▶ [What to do]: From the entries below, pull out each line where "Blender" appears.

▶ [Extracted material]:
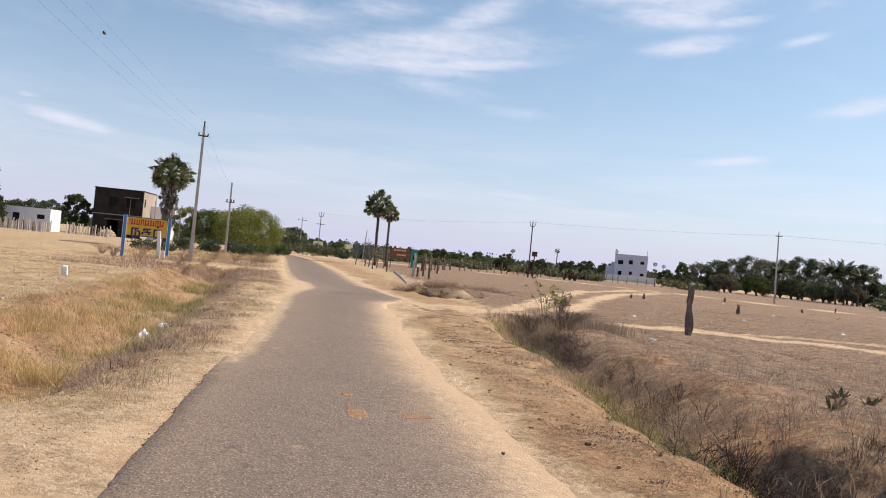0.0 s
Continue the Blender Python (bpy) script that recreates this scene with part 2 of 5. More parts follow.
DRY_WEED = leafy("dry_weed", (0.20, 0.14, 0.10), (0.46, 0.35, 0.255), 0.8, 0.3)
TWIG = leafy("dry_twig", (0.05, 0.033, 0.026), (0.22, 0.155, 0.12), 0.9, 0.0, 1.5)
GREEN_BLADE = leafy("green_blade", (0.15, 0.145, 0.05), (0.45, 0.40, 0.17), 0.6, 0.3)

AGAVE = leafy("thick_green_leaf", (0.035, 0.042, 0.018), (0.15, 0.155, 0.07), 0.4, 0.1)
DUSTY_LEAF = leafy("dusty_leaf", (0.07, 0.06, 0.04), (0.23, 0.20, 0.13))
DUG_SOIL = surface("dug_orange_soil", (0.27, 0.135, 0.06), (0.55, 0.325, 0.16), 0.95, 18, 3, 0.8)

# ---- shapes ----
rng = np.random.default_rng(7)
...
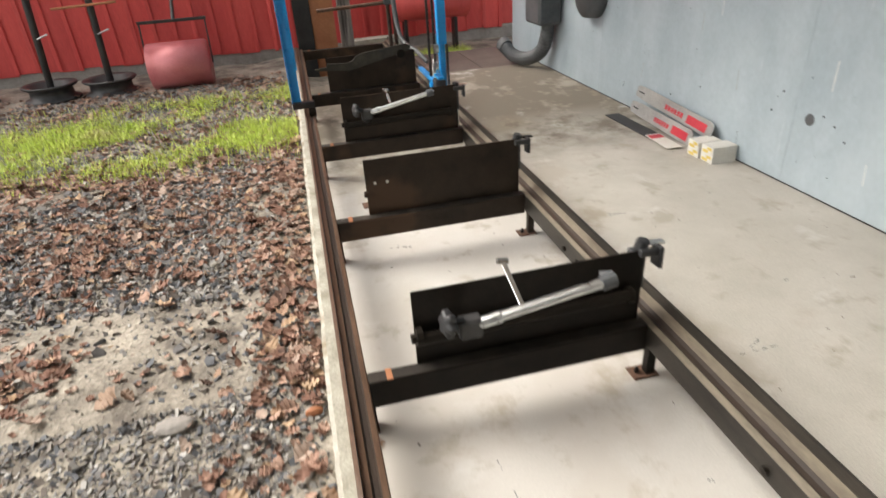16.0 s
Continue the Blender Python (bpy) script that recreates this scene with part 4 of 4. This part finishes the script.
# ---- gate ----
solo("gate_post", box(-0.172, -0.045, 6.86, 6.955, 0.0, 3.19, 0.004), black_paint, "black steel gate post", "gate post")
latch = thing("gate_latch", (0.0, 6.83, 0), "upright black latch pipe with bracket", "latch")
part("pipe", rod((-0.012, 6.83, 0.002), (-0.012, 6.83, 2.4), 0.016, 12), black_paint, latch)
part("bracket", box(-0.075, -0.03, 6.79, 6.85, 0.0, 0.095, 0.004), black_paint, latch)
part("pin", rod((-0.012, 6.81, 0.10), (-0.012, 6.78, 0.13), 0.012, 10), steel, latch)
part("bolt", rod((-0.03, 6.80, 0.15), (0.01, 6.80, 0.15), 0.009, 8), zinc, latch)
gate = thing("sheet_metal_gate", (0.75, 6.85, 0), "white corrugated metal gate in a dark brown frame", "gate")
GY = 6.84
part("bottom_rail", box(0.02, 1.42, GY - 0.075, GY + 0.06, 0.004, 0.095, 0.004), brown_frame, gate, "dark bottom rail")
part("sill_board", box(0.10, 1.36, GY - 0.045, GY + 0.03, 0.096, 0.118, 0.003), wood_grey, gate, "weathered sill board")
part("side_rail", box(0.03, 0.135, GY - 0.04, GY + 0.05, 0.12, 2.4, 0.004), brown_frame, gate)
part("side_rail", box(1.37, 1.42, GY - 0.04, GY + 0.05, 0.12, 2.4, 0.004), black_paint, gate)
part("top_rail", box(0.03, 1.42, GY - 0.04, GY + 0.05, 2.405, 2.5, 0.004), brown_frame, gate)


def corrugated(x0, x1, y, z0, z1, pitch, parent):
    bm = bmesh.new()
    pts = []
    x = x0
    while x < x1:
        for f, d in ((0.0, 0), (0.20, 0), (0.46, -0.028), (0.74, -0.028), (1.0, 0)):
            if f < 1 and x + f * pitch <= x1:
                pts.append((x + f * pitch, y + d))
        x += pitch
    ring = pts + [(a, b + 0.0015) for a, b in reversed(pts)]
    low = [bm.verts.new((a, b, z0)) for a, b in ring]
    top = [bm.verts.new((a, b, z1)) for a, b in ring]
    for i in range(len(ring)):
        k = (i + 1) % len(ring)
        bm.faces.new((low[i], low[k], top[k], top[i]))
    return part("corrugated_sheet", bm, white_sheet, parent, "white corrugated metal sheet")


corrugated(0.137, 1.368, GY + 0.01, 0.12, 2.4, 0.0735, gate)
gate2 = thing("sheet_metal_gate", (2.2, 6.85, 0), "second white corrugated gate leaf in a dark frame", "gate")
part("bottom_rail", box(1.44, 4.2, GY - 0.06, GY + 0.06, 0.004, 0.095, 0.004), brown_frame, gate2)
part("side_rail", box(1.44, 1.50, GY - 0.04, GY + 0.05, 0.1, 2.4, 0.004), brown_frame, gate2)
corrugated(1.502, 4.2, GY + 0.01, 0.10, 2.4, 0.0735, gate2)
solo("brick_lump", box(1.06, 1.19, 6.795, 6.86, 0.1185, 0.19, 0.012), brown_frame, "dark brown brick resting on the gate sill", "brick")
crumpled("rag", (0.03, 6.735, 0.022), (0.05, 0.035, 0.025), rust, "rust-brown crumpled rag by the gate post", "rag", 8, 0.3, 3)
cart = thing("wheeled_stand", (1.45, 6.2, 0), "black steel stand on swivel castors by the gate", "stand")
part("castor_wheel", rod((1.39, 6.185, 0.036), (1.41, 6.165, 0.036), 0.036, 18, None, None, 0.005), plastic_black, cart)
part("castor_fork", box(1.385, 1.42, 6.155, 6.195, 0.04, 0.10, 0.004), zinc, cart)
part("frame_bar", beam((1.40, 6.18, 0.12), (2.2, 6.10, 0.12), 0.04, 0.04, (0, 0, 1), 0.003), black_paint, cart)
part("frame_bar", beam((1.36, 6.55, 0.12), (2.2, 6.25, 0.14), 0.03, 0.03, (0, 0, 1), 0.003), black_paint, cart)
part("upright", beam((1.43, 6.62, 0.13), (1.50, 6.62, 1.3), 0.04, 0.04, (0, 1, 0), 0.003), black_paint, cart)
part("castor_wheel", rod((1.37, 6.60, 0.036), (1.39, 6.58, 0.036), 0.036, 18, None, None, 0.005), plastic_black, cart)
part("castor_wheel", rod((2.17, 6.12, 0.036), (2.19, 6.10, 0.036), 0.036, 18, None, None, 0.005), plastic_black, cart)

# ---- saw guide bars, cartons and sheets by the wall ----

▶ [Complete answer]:
Continue the Blender Python (bpy) script that recreates this scene with part 2 of 5. More parts follow.
Continue the Blender Python (bpy) script that recreates this scene with part 4 of 4. This part finishes the script.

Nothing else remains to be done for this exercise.